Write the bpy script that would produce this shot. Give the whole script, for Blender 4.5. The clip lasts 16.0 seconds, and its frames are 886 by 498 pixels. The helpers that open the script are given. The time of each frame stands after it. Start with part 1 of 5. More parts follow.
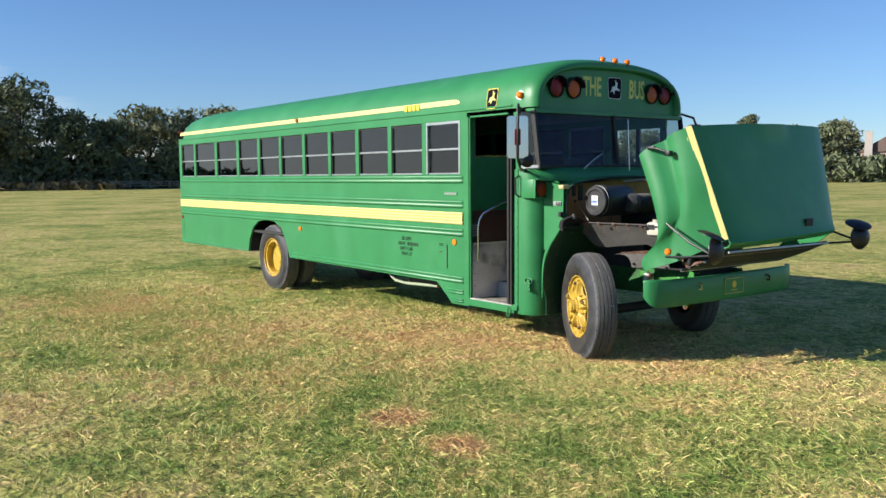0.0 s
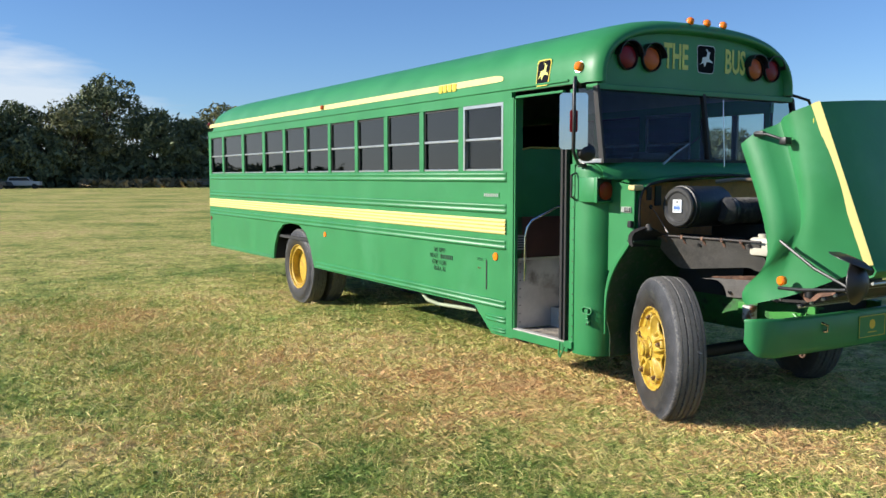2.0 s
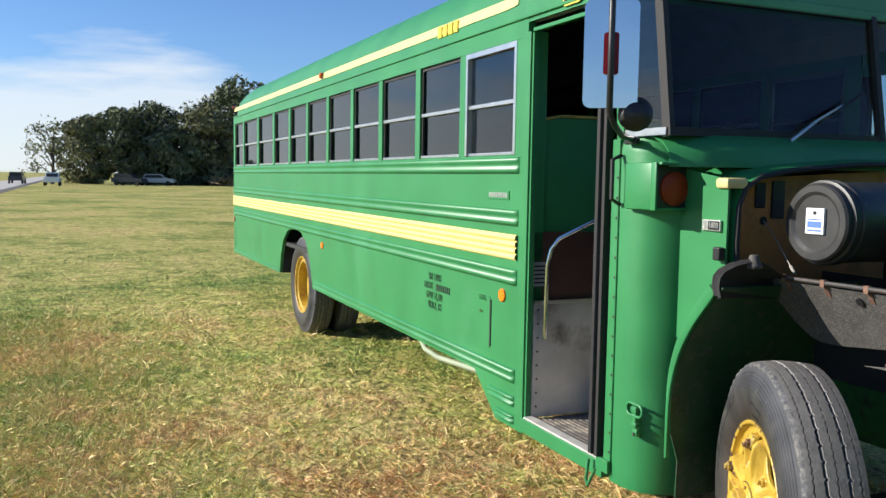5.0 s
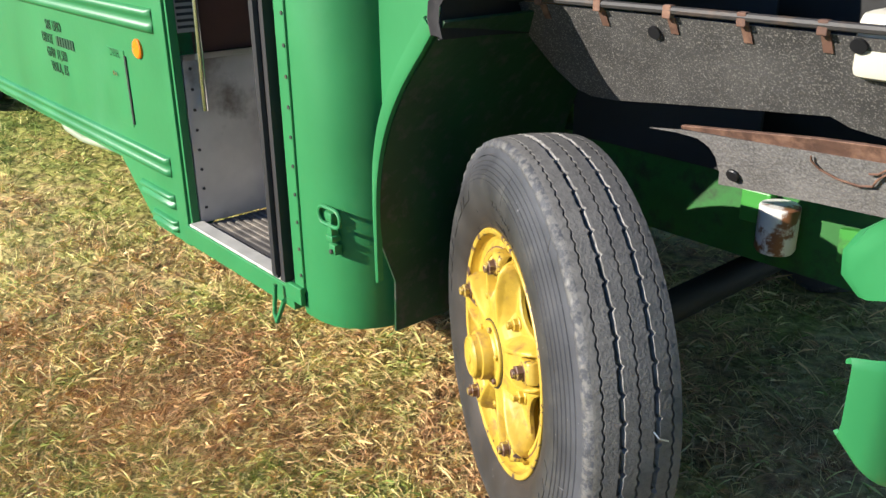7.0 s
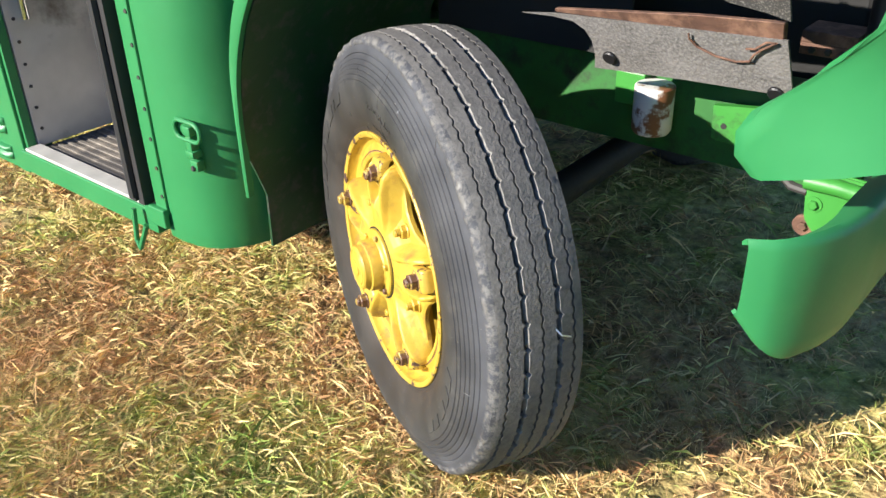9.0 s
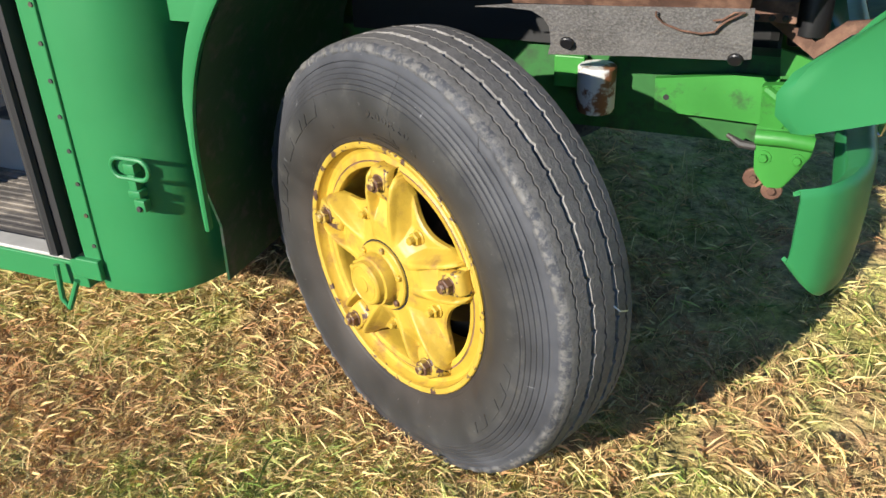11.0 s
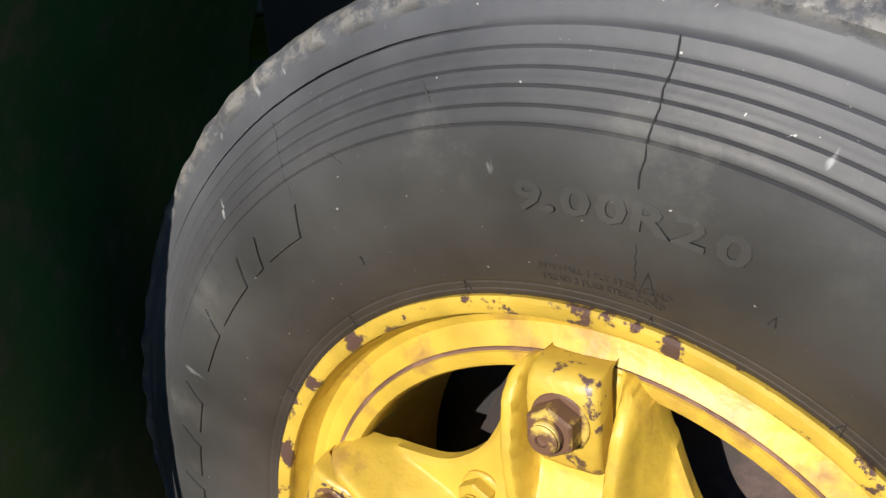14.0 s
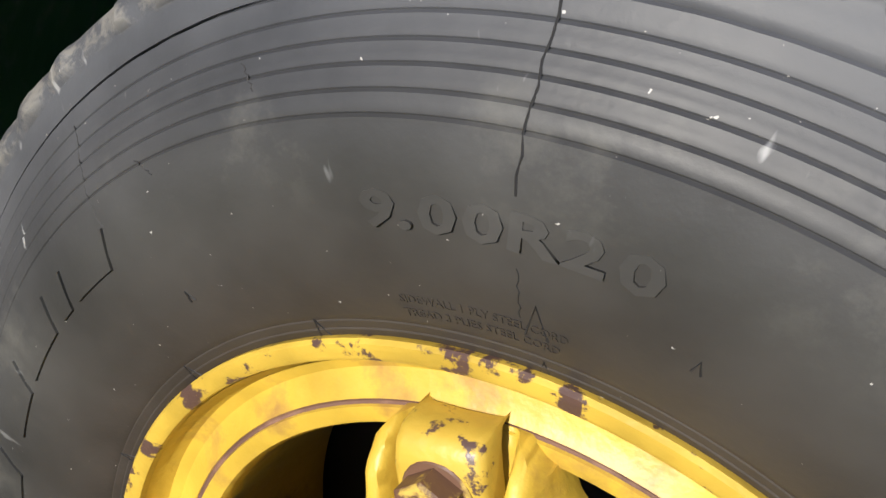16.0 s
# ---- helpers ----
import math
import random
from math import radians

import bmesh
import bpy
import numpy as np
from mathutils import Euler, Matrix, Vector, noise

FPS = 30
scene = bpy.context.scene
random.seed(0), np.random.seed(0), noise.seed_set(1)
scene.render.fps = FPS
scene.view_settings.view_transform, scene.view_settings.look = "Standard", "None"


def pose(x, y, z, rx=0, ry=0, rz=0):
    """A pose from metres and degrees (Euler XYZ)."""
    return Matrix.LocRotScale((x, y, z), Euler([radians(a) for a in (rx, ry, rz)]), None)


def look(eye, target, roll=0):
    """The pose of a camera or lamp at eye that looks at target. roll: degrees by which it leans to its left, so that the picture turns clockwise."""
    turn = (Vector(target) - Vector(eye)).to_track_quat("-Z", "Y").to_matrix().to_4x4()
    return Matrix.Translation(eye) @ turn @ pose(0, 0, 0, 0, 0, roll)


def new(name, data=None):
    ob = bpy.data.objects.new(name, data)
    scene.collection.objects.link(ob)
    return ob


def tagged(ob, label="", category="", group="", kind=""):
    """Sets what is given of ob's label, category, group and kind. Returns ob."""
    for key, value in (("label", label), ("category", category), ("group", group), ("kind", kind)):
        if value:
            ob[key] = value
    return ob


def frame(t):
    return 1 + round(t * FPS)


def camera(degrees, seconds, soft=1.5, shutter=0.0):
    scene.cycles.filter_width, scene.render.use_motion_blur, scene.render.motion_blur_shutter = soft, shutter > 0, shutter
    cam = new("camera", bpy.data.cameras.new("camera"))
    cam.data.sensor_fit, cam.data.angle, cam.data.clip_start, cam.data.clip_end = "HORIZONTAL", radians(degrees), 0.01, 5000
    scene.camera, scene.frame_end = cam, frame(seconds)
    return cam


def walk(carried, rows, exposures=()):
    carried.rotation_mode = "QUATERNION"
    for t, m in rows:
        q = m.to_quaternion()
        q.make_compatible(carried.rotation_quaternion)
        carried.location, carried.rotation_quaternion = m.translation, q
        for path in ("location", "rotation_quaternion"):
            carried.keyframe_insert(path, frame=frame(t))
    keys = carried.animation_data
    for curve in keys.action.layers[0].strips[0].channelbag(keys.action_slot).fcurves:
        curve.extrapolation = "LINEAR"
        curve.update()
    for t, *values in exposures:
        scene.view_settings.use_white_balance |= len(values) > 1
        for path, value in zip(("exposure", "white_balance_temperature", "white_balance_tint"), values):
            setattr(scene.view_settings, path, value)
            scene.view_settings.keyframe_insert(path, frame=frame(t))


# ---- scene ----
cam = camera(54.6, 16.0)
PATH = [
    (0, (6.232, -6.092, 1.798), (4.643, -4.891, 1.628), -0.4),
    (0.5, (5.904, -5.754, 1.819), (4.331, -4.53, 1.652), -0.5),
    (1, (5.576, -5.364, 1.838), (3.975, -4.175, 1.683), -0.6),
    (1.5, (5.179, -4.982, 1.801), (3.543, -3.841, 1.653), -0.5),
    (2, (4.8, -4.543, 1.764), (3.107, -3.492, 1.595), -0.0),
    (2.5, (4.419, -4.166, 1.749), (2.687, -3.182, 1.576), 0.2),
    (3, (4.014, -3.777, 1.751), (2.27, -2.809, 1.606), 0.2),
    (3.2, (3.874, -3.598, 1.723), (2.12, -2.645, 1.588), 0.3),
    (5.3, (2.498, -2.045, 1.675), (0.66, -1.276, 1.504), 0.5),
    (5.5, (2.403, -1.948, 1.687), (0.564, -1.183, 1.506), 0.0),
    (6, (2.165, -1.677, 1.664), (0.351, -0.87, 1.422), -0.6),
    (6.5, (1.914, -1.429, 1.611), (0.247, -0.42, 1.162), -0.8),
    (7, (1.633, -1.254, 1.533), (0.22, -0.054, 0.783), -0.5),
    (7.5, (1.601, -1.202, 1.522), (0.343, 0.044, 0.592), -0.2),
    (8, (1.603, -1.184, 1.525), (0.386, 0.079, 0.563), -0.6),
    (8.5, (1.594, -1.182, 1.52), (0.406, 0.096, 0.543), -0.9),
    (8.7, (1.575, -1.186, 1.521), (0.412, 0.113, 0.542), -1.1),
    (10.8, (1.071, -1.506, 1.529), (0.389, 0.089, 0.534), -1.4),
    (11, (1.052, -1.461, 1.519), (0.391, 0.147, 0.531), -1.9),
    (11.5, (0.927, -1.197, 1.449), (0.319, 0.456, 0.501), -3.6),
    (12, (0.73, -0.958, 1.379), (0.227, 0.729, 0.431), -3.9),
    (12.5, (0.464, -0.701, 1.241), (0.147, 1.039, 0.308), -2.9),
    (13, (0.326, -0.512, 1.117), (0.127, 1.291, 0.276), -2.1),
    (13.5, (0.302, -0.473, 1.091), (0.104, 1.381, 0.368), -2.5),
    (14, (0.291, -0.438, 1.049), (0.005, 1.398, 0.309), -4.1),
    (14.5, (0.295, -0.409, 1.028), (-0.018, 1.417, 0.273), -4.4),
    (15, (0.295, -0.386, 1.015), (0.011, 1.454, 0.283), -3.9),
    (15.5, (0.304, -0.362, 1.011), (0.085, 1.495, 0.303), -3.8),
    (16, (0.324, -0.317, 1.005), (0.186, 1.547, 0.294), -4.1),
]
walk(cam, [(t, look(eye, target, roll)) for t, eye, target, roll in PATH],
     exposures=((0.0, 0.60), (1.0, 0.62), (3.0, 0.68), (5.5, 0.72), (6.5, 0.74), (7.0, 0.96), (8.0, 1.18), (8.5, 1.22), (11.0, 0.73), (12.0, 0.72), (13.0, 0.58), (14.5, 0.60), (16.0, 0.62)))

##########

_AIM_. Return the listing above unchanged, apart from dropping its pictures.

_RIGHT ANSWER_.
Write the bpy script that would produce this shot. Give the whole script, for Blender 4.5. The clip lasts 16.0 seconds, and its frames are 886 by 498 pixels. The helpers that open the script are given. The time of each frame stands after it. Start with part 1 of 5. More parts follow.
0.0 s
2.0 s
5.0 s
7.0 s
9.0 s
11.0 s
14.0 s
16.0 s
# ---- helpers ----
import math
import random
from math import radians

import bmesh
import bpy
import numpy as np
from mathutils import Euler, Matrix, Vector, noise

FPS = 30
scene = bpy.context.scene
random.seed(0), np.random.seed(0), noise.seed_set(1)
scene.render.fps = FPS
scene.view_settings.view_transform, scene.view_settings.look = "Standard", "None"


def pose(x, y, z, rx=0, ry=0, rz=0):
    """A pose from metres and degrees (Euler XYZ)."""
    return Matrix.LocRotScale((x, y, z), Euler([radians(a) for a in (rx, ry, rz)]), None)


def look(eye, target, roll=0):
    """The pose of a camera or lamp at eye that looks at target. roll: degrees by which it leans to its left, so that the picture turns clockwise."""
    turn = (Vector(target) - Vector(eye)).to_track_quat("-Z", "Y").to_matrix().to_4x4()
    return Matrix.Translation(eye) @ turn @ pose(0, 0, 0, 0, 0, roll)


def new(name, data=None):
    ob = bpy.data.objects.new(name, data)
    scene.collection.objects.link(ob)
    return ob


def tagged(ob, label="", category="", group="", kind=""):
    """Sets what is given of ob's label, category, group and kind. Returns ob."""
    for key, value in (("label", label), ("category", category), ("group", group), ("kind", kind)):
        if value:
            ob[key] = value
    return ob


def frame(t):
    return 1 + round(t * FPS)


def camera(degrees, seconds, soft=1.5, shutter=0.0):
    scene.cycles.filter_width, scene.render.use_motion_blur, scene.render.motion_blur_shutter = soft, shutter > 0, shutter
    cam = new("camera", bpy.data.cameras.new("camera"))
    cam.data.sensor_fit, cam.data.angle, cam.data.clip_start, cam.data.clip_end = "HORIZONTAL", radians(degrees), 0.01, 5000
    scene.camera, scene.frame_end = cam, frame(seconds)
    return cam


def walk(carried, rows, exposures=()):
    carried.rotation_mode = "QUATERNION"
    for t, m in rows:
        q = m.to_quaternion()
        q.make_compatible(carried.rotation_quaternion)
        carried.location, carried.rotation_quaternion = m.translation, q
        for path in ("location", "rotation_quaternion"):
            carried.keyframe_insert(path, frame=frame(t))
    keys = carried.animation_data
    for curve in keys.action.layers[0].strips[0].channelbag(keys.action_slot).fcurves:
        curve.extrapolation = "LINEAR"
        curve.update()
    for t, *values in exposures:
        scene.view_settings.use_white_balance |= len(values) > 1
        for path, value in zip(("exposure", "white_balance_temperature", "white_balance_tint"), values):
            setattr(scene.view_settings, path, value)
            scene.view_settings.keyframe_insert(path, frame=frame(t))


# ---- scene ----
cam = camera(54.6, 16.0)
PATH = [
    (0, (6.232, -6.092, 1.798), (4.643, -4.891, 1.628), -0.4),
    (0.5, (5.904, -5.754, 1.819), (4.331, -4.53, 1.652), -0.5),
    (1, (5.576, -5.364, 1.838), (3.975, -4.175, 1.683), -0.6),
    (1.5, (5.179, -4.982, 1.801), (3.543, -3.841, 1.653), -0.5),
    (2, (4.8, -4.543, 1.764), (3.107, -3.492, 1.595), -0.0),
    (2.5, (4.419, -4.166, 1.749), (2.687, -3.182, 1.576), 0.2),
    (3, (4.014, -3.777, 1.751), (2.27, -2.809, 1.606), 0.2),
    (3.2, (3.874, -3.598, 1.723), (2.12, -2.645, 1.588), 0.3),
    (5.3, (2.498, -2.045, 1.675), (0.66, -1.276, 1.504), 0.5),
    (5.5, (2.403, -1.948, 1.687), (0.564, -1.183, 1.506), 0.0),
    (6, (2.165, -1.677, 1.664), (0.351, -0.87, 1.422), -0.6),
    (6.5, (1.914, -1.429, 1.611), (0.247, -0.42, 1.162), -0.8),
    (7, (1.633, -1.254, 1.533), (0.22, -0.054, 0.783), -0.5),
    (7.5, (1.601, -1.202, 1.522), (0.343, 0.044, 0.592), -0.2),
    (8, (1.603, -1.184, 1.525), (0.386, 0.079, 0.563), -0.6),
    (8.5, (1.594, -1.182, 1.52), (0.406, 0.096, 0.543), -0.9),
    (8.7, (1.575, -1.186, 1.521), (0.412, 0.113, 0.542), -1.1),
    (10.8, (1.071, -1.506, 1.529), (0.389, 0.089, 0.534), -1.4),
    (11, (1.052, -1.461, 1.519), (0.391, 0.147, 0.531), -1.9),
    (11.5, (0.927, -1.197, 1.449), (0.319, 0.456, 0.501), -3.6),
    (12, (0.73, -0.958, 1.379), (0.227, 0.729, 0.431), -3.9),
    (12.5, (0.464, -0.701, 1.241), (0.147, 1.039, 0.308), -2.9),
    (13, (0.326, -0.512, 1.117), (0.127, 1.291, 0.276), -2.1),
    (13.5, (0.302, -0.473, 1.091), (0.104, 1.381, 0.368), -2.5),
    (14, (0.291, -0.438, 1.049), (0.005, 1.398, 0.309), -4.1),
    (14.5, (0.295, -0.409, 1.028), (-0.018, 1.417, 0.273), -4.4),
    (15, (0.295, -0.386, 1.015), (0.011, 1.454, 0.283), -3.9),
    (15.5, (0.304, -0.362, 1.011), (0.085, 1.495, 0.303), -3.8),
    (16, (0.324, -0.317, 1.005), (0.186, 1.547, 0.294), -4.1),
]
walk(cam, [(t, look(eye, target, roll)) for t, eye, target, roll in PATH],
     exposures=((0.0, 0.60), (1.0, 0.62), (3.0, 0.68), (5.5, 0.72), (6.5, 0.74), (7.0, 0.96), (8.0, 1.18), (8.5, 1.22), (11.0, 0.73), (12.0, 0.72), (13.0, 0.58), (14.5, 0.60), (16.0, 0.62)))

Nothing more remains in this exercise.